## start Information supplied

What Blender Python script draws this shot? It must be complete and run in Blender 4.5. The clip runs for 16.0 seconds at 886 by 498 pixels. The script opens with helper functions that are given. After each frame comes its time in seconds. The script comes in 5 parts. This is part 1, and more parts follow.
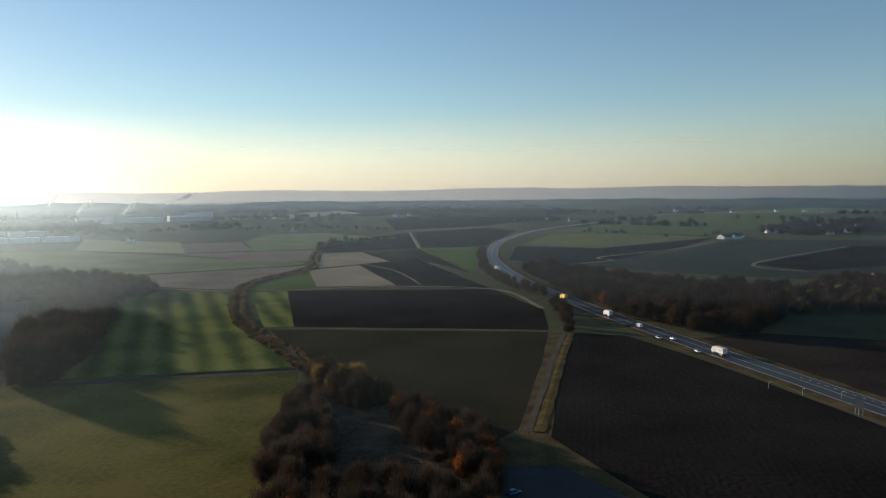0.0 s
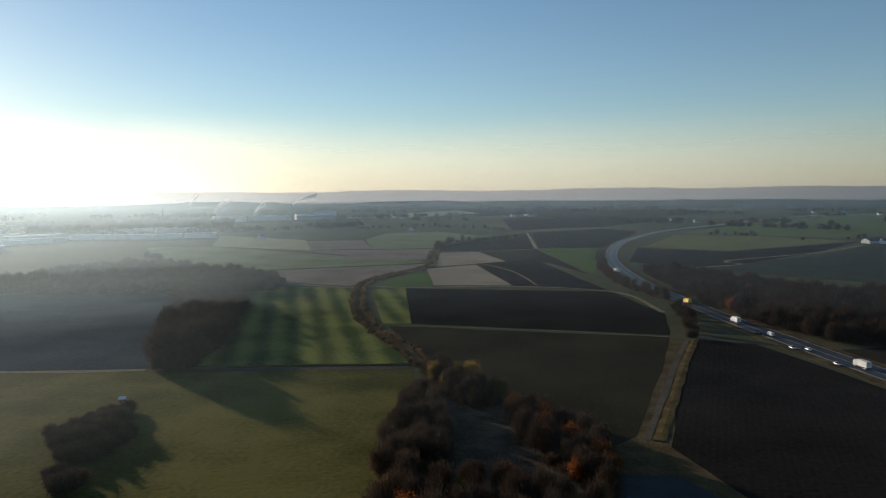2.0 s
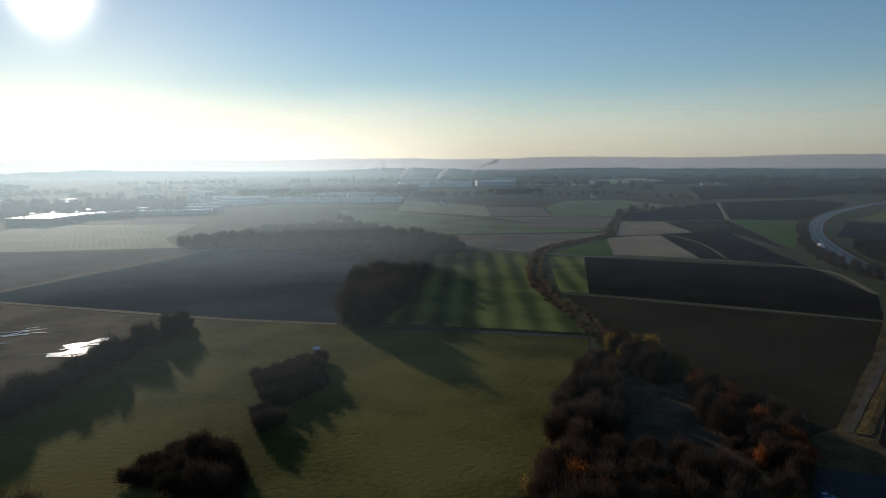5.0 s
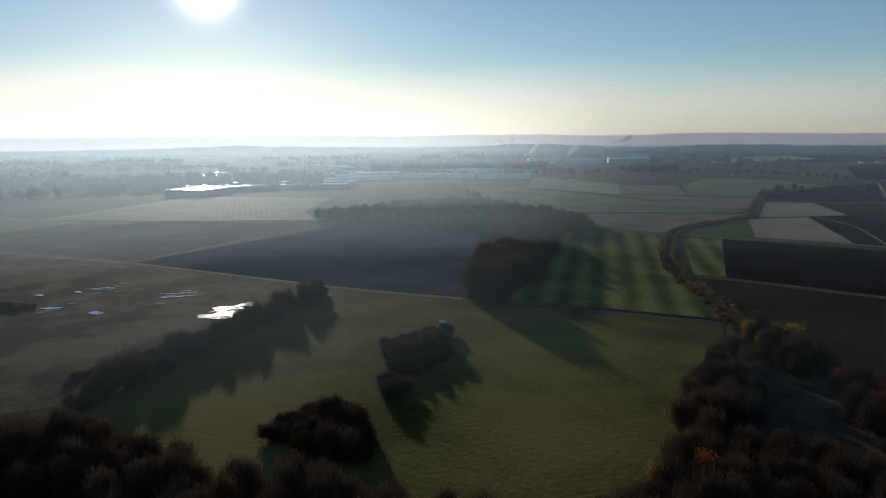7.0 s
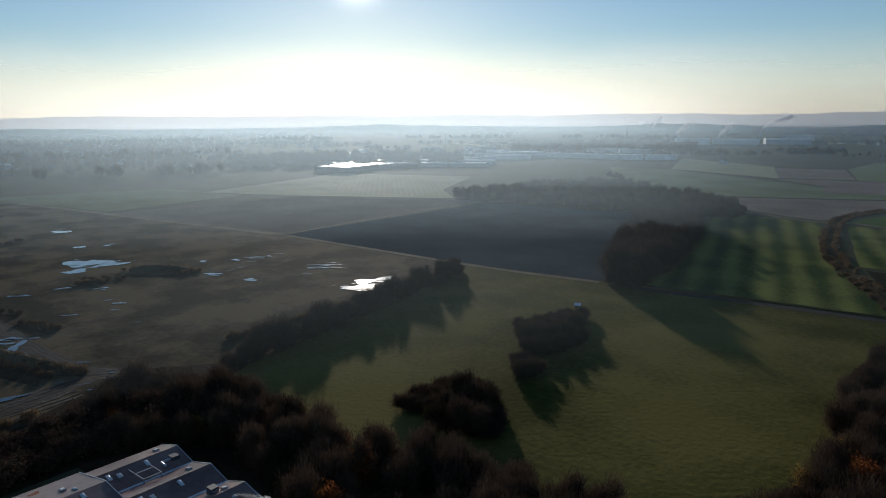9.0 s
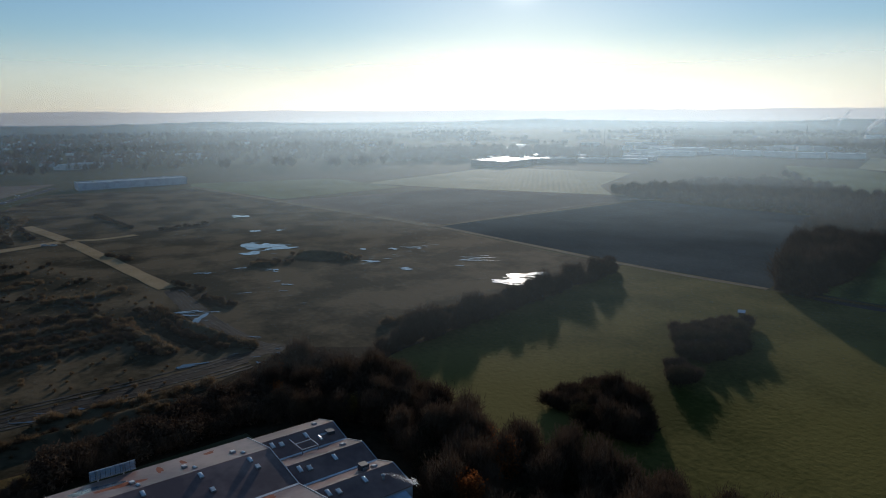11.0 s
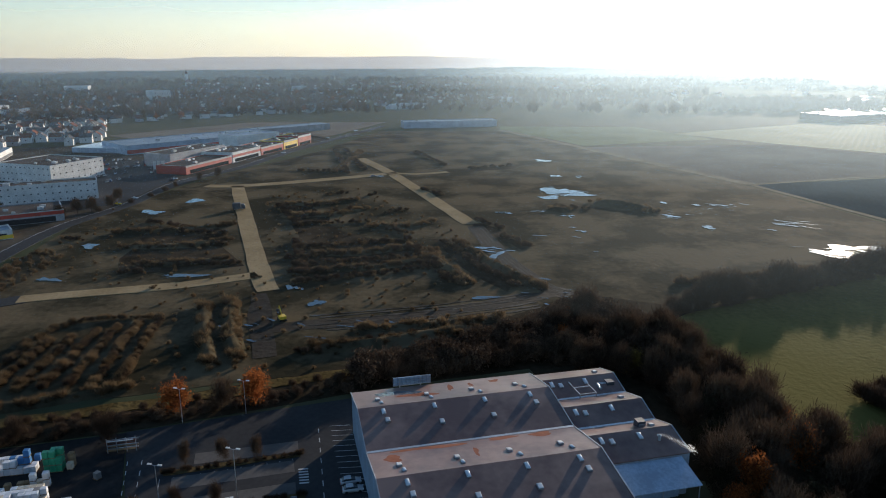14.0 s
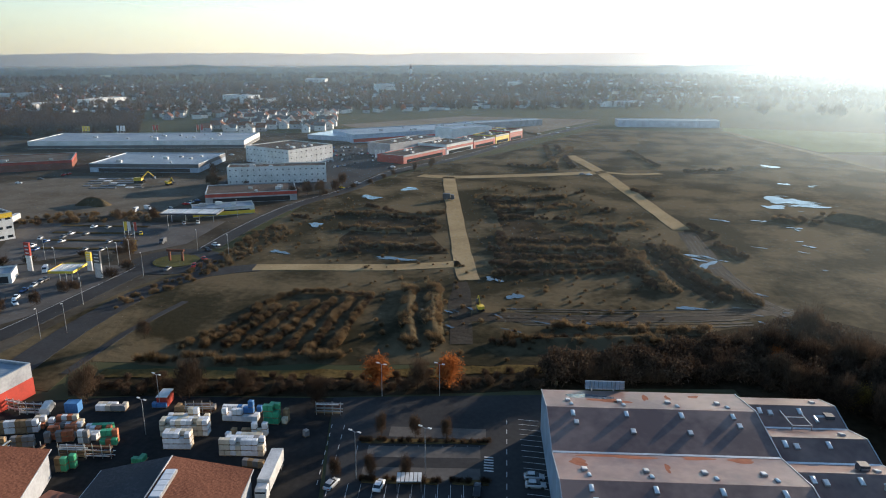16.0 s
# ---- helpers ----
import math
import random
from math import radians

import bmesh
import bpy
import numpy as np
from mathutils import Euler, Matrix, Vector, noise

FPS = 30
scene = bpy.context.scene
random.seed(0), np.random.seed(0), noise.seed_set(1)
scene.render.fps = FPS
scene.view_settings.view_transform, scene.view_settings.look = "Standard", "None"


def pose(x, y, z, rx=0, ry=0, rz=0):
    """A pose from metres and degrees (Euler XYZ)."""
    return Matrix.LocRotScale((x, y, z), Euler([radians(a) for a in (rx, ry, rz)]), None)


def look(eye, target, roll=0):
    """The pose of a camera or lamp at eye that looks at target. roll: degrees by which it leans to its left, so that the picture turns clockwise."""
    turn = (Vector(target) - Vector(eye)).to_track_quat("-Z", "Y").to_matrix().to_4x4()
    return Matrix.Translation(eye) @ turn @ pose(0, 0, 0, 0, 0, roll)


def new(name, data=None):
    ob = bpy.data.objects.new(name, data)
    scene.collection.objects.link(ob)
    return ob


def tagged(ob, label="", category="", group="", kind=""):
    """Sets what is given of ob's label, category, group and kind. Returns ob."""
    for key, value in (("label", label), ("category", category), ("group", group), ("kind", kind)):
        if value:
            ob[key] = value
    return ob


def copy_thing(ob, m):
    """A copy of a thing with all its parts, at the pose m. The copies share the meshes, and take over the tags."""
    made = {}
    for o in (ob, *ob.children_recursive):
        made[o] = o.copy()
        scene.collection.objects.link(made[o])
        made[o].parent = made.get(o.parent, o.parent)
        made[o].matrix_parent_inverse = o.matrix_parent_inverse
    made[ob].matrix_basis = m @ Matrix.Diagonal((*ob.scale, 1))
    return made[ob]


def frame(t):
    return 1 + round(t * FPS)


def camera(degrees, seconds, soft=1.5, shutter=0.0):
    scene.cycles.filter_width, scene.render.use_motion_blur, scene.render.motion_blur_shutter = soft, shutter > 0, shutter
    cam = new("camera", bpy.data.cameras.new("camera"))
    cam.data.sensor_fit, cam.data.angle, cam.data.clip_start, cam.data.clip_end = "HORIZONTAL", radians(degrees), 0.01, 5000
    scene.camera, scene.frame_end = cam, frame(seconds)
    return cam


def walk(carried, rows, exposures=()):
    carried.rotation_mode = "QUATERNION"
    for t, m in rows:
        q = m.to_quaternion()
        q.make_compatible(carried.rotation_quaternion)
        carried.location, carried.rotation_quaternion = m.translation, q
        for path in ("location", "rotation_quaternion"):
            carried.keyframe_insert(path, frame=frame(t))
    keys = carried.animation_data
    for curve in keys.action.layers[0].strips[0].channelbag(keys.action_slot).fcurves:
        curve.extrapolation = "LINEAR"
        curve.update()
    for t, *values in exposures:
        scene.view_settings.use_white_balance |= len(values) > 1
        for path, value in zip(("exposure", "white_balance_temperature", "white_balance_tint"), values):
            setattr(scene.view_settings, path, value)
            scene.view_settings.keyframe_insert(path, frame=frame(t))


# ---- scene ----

## end Information supplied

Written task -
Quote the data above in full and without alteration; skip the pictures.

Result of the exercise -
What Blender Python script draws this shot? It must be complete and run in Blender 4.5. The clip runs for 16.0 seconds at 886 by 498 pixels. The script opens with helper functions that are given. After each frame comes its time in seconds. The script comes in 5 parts. This is part 1, and more parts follow.
0.0 s
2.0 s
5.0 s
7.0 s
9.0 s
11.0 s
14.0 s
16.0 s
# ---- helpers ----
import math
import random
from math import radians

import bmesh
import bpy
import numpy as np
from mathutils import Euler, Matrix, Vector, noise

FPS = 30
scene = bpy.context.scene
random.seed(0), np.random.seed(0), noise.seed_set(1)
scene.render.fps = FPS
scene.view_settings.view_transform, scene.view_settings.look = "Standard", "None"


def pose(x, y, z, rx=0, ry=0, rz=0):
    """A pose from metres and degrees (Euler XYZ)."""
    return Matrix.LocRotScale((x, y, z), Euler([radians(a) for a in (rx, ry, rz)]), None)


def look(eye, target, roll=0):
    """The pose of a camera or lamp at eye that looks at target. roll: degrees by which it leans to its left, so that the picture turns clockwise."""
    turn = (Vector(target) - Vector(eye)).to_track_quat("-Z", "Y").to_matrix().to_4x4()
    return Matrix.Translation(eye) @ turn @ pose(0, 0, 0, 0, 0, roll)


def new(name, data=None):
    ob = bpy.data.objects.new(name, data)
    scene.collection.objects.link(ob)
    return ob


def tagged(ob, label="", category="", group="", kind=""):
    """Sets what is given of ob's label, category, group and kind. Returns ob."""
    for key, value in (("label", label), ("category", category), ("group", group), ("kind", kind)):
        if value:
            ob[key] = value
    return ob


def copy_thing(ob, m):
    """A copy of a thing with all its parts, at the pose m. The copies share the meshes, and take over the tags."""
    made = {}
    for o in (ob, *ob.children_recursive):
        made[o] = o.copy()
        scene.collection.objects.link(made[o])
        made[o].parent = made.get(o.parent, o.parent)
        made[o].matrix_parent_inverse = o.matrix_parent_inverse
    made[ob].matrix_basis = m @ Matrix.Diagonal((*ob.scale, 1))
    return made[ob]


def frame(t):
    return 1 + round(t * FPS)


def camera(degrees, seconds, soft=1.5, shutter=0.0):
    scene.cycles.filter_width, scene.render.use_motion_blur, scene.render.motion_blur_shutter = soft, shutter > 0, shutter
    cam = new("camera", bpy.data.cameras.new("camera"))
    cam.data.sensor_fit, cam.data.angle, cam.data.clip_start, cam.data.clip_end = "HORIZONTAL", radians(degrees), 0.01, 5000
    scene.camera, scene.frame_end = cam, frame(seconds)
    return cam


def walk(carried, rows, exposures=()):
    carried.rotation_mode = "QUATERNION"
    for t, m in rows:
        q = m.to_quaternion()
        q.make_compatible(carried.rotation_quaternion)
        carried.location, carried.rotation_quaternion = m.translation, q
        for path in ("location", "rotation_quaternion"):
            carried.keyframe_insert(path, frame=frame(t))
    keys = carried.animation_data
    for curve in keys.action.layers[0].strips[0].channelbag(keys.action_slot).fcurves:
        curve.extrapolation = "LINEAR"
        curve.update()
    for t, *values in exposures:
        scene.view_settings.use_white_balance |= len(values) > 1
        for path, value in zip(("exposure", "white_balance_temperature", "white_balance_tint"), values):
            setattr(scene.view_settings, path, value)
            scene.view_settings.keyframe_insert(path, frame=frame(t))


# ---- scene ----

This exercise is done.